A Feito de Sorvete, especializada em bombons e tortas, será a primeira a ter um projeto personalizado na capital gaúcha. De acordo com a diretora comercial da empresa, Isabel Dalmás, a entrega feita por motociclista destoava do conceito apregoado por sua marca. “Utilizávamos o motoboy, mas achávamos que não tinha nada a ver com a Feito de Sorvete. Buscamos na bicicleta uma entrega que traz qualidade no atendimento, apresentação impecável e sustentabilidade, valores que queremos agregar a nossa marca. A entrega tinha que ser diferenciada, como nosso produto.”
Para atender às solicitações da confeitaria, a EcoBike escolheu trabalhar com uma bicicleta elétrica devido à topografia da região onde a loja está instalada, repleta de subidas íngremes. “Trouxemos nossa expertise para avaliar qual seria a melhor bicicleta. Precisávamos de formato diferenciado, mais delicado, parecido com o produto. Juntamos os conhecimentos das duas empresas para formar um equipamento especial para esse tipo de entrega”, explica a gerente operacional da EcoBike, Vanessa Cabral Gomes. Por fim, um baú elétrico é ligado à bateria do motor, acondicionando os doces na temperatura ideal.
Segundo Isabel, o ciclista não é mais demorado do que o motoboy para realizar as entregas. “O tempo que o biker leva para fazer é praticamente o mesmo que o motoboy. Não vemos a distância e o tempo como problemas. O produto sai daqui acondicionado na temperatura ideal e chega perfeito ao seu destino em 15 minutos”, conta. Ela reconhece o aumento do custo com o serviço, mas, mesmo assim, acredita ser mais vantajoso optar pela bicicleta. “Sem dúvida, vale a pena pelo conceito. Vamos investir e apostar na entrega pela bike porque acreditamos em um retorno maior em marketing e qualidade no atendimento”, afirma.

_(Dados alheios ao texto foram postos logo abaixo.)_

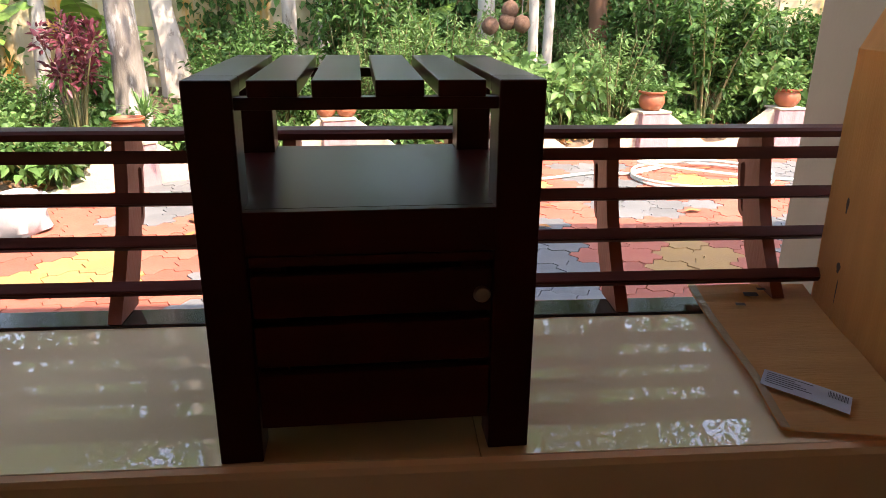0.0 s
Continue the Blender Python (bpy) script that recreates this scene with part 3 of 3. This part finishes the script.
def make_tree(label, bark, r=0.13, height=4.5, lean=(0.2, 0.1), crown=2.0, leaves=2600, leafmat=LEAF, seed=1, knots=0.12):
    rng = np.random.default_rng(seed)
    ob = thing("tree", label, "tree")
    bm = bmesh.new()
    path = [Vector((lean[0] * t * t + 0.05 * math.sin(5 * t + seed), lean[1] * t * t + 0.05 * math.cos(4 * t + seed), -0.1 + (height + 0.1) * t)) for t in (i / 16 for i in range(17))]
    tube(bm, path, r * 1.12, r * 0.5, 14)
    for v in bm.verts:
        a = math.atan2(v.co.y, v.co.x)
        flare = max(0.0, 0.35 - v.co.z) * 0.9
        c = Vector((lean[0] * (v.co.z / height) ** 2, lean[1] * (v.co.z / height) ** 2, v.co.z))
        v.co += (v.co - c) * (knots * noise.noise(Vector((math.cos(a) * 1.5, math.sin(a) * 1.5, v.co.z * 2 + seed))) + flare * (0.6 + 0.4 * math.sin(4 * a + seed)))
    part("trunk", bm, bark, ob, "", True)
    sets = []
    top = path[-1]
    for k in range(8):
        a = k * 2.4 + seed
        st = path[9 + k % 8]
        end = st + Vector((math.cos(a), math.sin(a), 0.55)) * crown * rng.uniform(0.55, 1.0)
        pts = curve(st, (st + end) / 2 + Vector((0, 0, 0.25)), end, 6)
        part("limb", tube(bmesh.new(), pts, r * 0.38, r * 0.1, 7), bark, ob, "", True)
        m = leaves // 8
        c = rng.integers(0, 9, m)
        hubs = np.array([list(end)] * 9) + rng.normal(0, crown * 0.36, (9, 3)) * np.array([1, 1, 0.6])
        base = hubs[c] + rng.normal(0, crown * 0.14, (m, 3))
        L = rng.uniform(0.08, 0.17, m)
        sets.append(leaf_mesh(base, sphere_dirs(m, -0.1, rng), L, L * 0.42, 0.3, 0.15, rng))
    put("crown", joined("crown", sets, leafmat), ob)
    return ob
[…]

Presidente do Sindimoto admite vantagem do trabalho de ciclistas no Centro da Cidade
A atividade de bikeboy está regulamentada pelo Ministério do Trabalho e Emprego. Na Classificação Brasileira de Ocupações, a profissão consta como “ciclista mensageiro” ou “bikeboy”. Na mesma ordem do motociclista, a descrição prevê a coleta e a entrega de documentos, mercadorias e encomendas, além de serviços de pagamento e cobrança. Sindicalmente, a filiação fica a cargo do Sindimoto, hoje nomeado como Sindicato dos Motociclistas e Ciclistas Profissionais.

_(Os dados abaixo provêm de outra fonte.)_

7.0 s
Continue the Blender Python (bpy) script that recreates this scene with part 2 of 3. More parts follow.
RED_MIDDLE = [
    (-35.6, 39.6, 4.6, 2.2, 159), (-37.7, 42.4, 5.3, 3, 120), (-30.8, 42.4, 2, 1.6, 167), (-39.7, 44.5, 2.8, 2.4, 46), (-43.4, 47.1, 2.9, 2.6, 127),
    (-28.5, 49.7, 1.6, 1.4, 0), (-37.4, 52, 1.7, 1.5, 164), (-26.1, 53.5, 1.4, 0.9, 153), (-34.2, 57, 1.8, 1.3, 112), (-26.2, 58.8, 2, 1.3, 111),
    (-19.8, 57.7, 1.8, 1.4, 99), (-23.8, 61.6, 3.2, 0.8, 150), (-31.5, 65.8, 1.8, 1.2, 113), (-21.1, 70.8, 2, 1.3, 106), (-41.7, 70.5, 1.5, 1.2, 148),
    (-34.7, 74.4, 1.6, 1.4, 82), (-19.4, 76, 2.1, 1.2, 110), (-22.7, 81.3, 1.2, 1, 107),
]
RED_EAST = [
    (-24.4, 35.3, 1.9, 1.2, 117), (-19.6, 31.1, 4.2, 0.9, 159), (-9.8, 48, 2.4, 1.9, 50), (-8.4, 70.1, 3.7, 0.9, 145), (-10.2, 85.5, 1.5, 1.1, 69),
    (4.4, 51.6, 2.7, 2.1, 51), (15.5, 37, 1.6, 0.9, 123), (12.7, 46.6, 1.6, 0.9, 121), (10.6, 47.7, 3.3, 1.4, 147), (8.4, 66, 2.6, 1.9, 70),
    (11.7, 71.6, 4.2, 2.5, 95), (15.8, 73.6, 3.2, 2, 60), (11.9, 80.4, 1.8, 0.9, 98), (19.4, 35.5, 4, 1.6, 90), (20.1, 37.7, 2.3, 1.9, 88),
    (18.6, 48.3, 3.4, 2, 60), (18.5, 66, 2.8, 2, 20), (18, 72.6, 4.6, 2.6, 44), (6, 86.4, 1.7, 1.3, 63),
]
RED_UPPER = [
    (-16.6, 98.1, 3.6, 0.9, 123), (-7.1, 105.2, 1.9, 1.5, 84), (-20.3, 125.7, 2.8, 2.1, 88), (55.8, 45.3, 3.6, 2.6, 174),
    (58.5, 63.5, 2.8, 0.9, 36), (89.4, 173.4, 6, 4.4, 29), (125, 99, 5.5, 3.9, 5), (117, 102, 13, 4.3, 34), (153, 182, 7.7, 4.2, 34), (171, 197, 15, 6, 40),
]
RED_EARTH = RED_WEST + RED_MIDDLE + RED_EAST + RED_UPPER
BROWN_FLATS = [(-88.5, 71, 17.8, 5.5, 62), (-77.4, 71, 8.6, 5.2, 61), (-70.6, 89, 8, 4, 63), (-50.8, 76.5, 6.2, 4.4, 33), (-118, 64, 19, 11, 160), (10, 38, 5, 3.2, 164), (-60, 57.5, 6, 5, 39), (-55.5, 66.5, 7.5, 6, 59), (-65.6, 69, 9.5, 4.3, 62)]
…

O presidente da entidade no Rio Grande do Sul, Valter Ferreira, defende a entrada dos ciclistas no mercado até agora dominado pelas motocicletas. “Eu não vejo como modais concorrentes. Cada um tem as suas vantagens, não há disputa por mercado. No Centro da cidade, a bicicleta vai ser de grande valia. É uma região de grandes aglomerações e difícil acesso para motos em algumas áreas”, afirma.
O Sindimoto projeta que existam 18 mil motoboys atuando em Porto Alegre. Cada um realiza em média 25 entregas por dia, número insuficiente para suprir a demanda atual. “Tem faltado muita mão de obra no setor. As empresas estão nos solicitando trabalhadores porque o número atual não tem dado conta das entregas. Por isso, a chegada dos ciclistas será muito bem vinda”, comemora.
Nesse cenário, Ferreira enxerga potencial para a bicicleta tornar-se um equipamento gerador de emprego e renda no futuro. “Com a questão da saúde e do meio ambiente em voga, ela está entrando forte na área do trabalho. Alia uma série de vantagens: traz agilidade, agrega mobilidade em determinados locais e contribui para a diminuição do trânsito. Essas empresas contribuirão para se tornar uma ferramenta de trabalho capaz de sobreviver mutuamente com outros modais”, completa Ferreira.